I sawe and lik'd, I lik'd but loued not,
I lou'd, but did not straight what Loue decreede:
At length to Loues decrees, I first agreede.
Yet with repining at so partiall lot.
Now euen that foot-steppe of lost libertie
Is gone, and now like slaue borne Muscouite:
I call it praise to suffer tyrannie, 
And nowe imploy the remnant of my wit
To make my selfe beleeue that all is well,
While with a feling skill I paint my hell.

Saturday, September 1, 2012

Part 1: Astrophil and Stella #2: Memorizing a Saturday Sonnet (Special Edition)

This weekend, for fun, I'm conducting a little experiment. First, I'm going to type a sonnet from memory. Then, I'm going to see how the first published version on EEBO records the same work. Finally, I'll check the published scholarly edition that I'd point my students toward, if I were to teach the sonnet. Here's the first part:

Not at first sight, nor with a dribbed shot
Love gave the wound which while I breathe will bleed--
but known worth did, in mine of time, proceed
'til, by degrees, it had full conquest got.
I saw and liked; I liked--but loved not;
I loved; but straight did not what love decreed.
At length, to love's decrees, I, forced, agreed--
yet with repining at so partial lot.
Now, even that footstep of lost liberty
is gone, and now, like slave-born Muscovite,
I call it praise to suffer tyranny--
and so employ the remnant of my wit
to make myself believe that all is well,
while, with a feeling skill, I paint my hell.

[Sidney, Astrophil and Stella]

I chose this sonnet because I knew the punctuation and spelling [Muscovit?] would be interesting. Tomorrow, I'll dig up the first EEBO version that I can find, and we'll see where the differences are. Hopefully, we can also illustrate some of the word-level and sentence-level changes that could take place within a culture of manuscript transmission--which, interestingly, has much in common with the modern blogosphere.

Tuesday, August 7, 2012

Twitter as Memory Theater

In her thoughtful book Shakespeare's Memory Theatre (Cambridge UP, 2010), Lina Perkins Wilder says that props, actors, and the space of the performance area "provide the vocabulary of Shakespeare's memory theatre, but they do not function merely as physicalized reminders or mnemonic res... Rather, in their frequent absence such objects become a way to evoke a mind and a past that move between the common (shared by the audience, staged elsewhere in the play) and the comparatively private (unstaged, but described in ways that evoke the physical materials of the stage)" (2).

I've been thinking a lot about the role of Twitter in my research recently, and this quote made me think about the status of individual tweets. If Shakespeare's actors, props, and even spaces could be not only reminder-objects but points of merger between a "common" and a "comparatively private" space, could tweets somehow be the modern equivalent of those objects, allowing past and present, thinking and viewing, absent and present, to merge?

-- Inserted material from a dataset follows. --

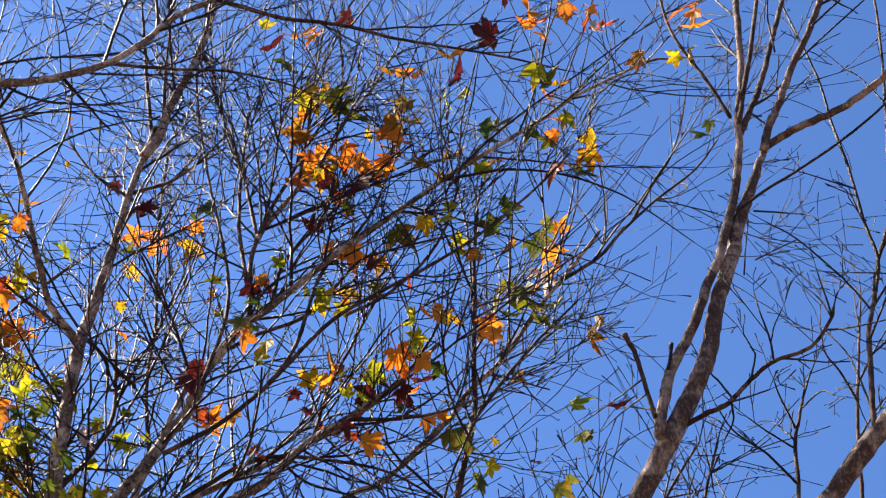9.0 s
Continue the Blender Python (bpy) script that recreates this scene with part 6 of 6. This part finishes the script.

I've recently found myself tweeting mnemonically, for lack of a better way to describe it. There's a great Folger blog post on signatures that I know I'll want to find again, for example, and so I sent a tweet about it to remind myself where it is and what it said. Even as that tweet serves me as a memory device, though, it's also an act of performance with an audience: I'm publicly remembering, in such a way that other Twitter users can access a virtual space, and remember the same thing that I'm choosing to remember. Absent things and people (the Folger blog, my Twitter followers) are entering a dialogue with the things that I'm currently doing and writing. I'm not sure if that makes the Twitterverse a giant memory theatre, or something more along the lines of a giant, group-accessible diary. What do you think?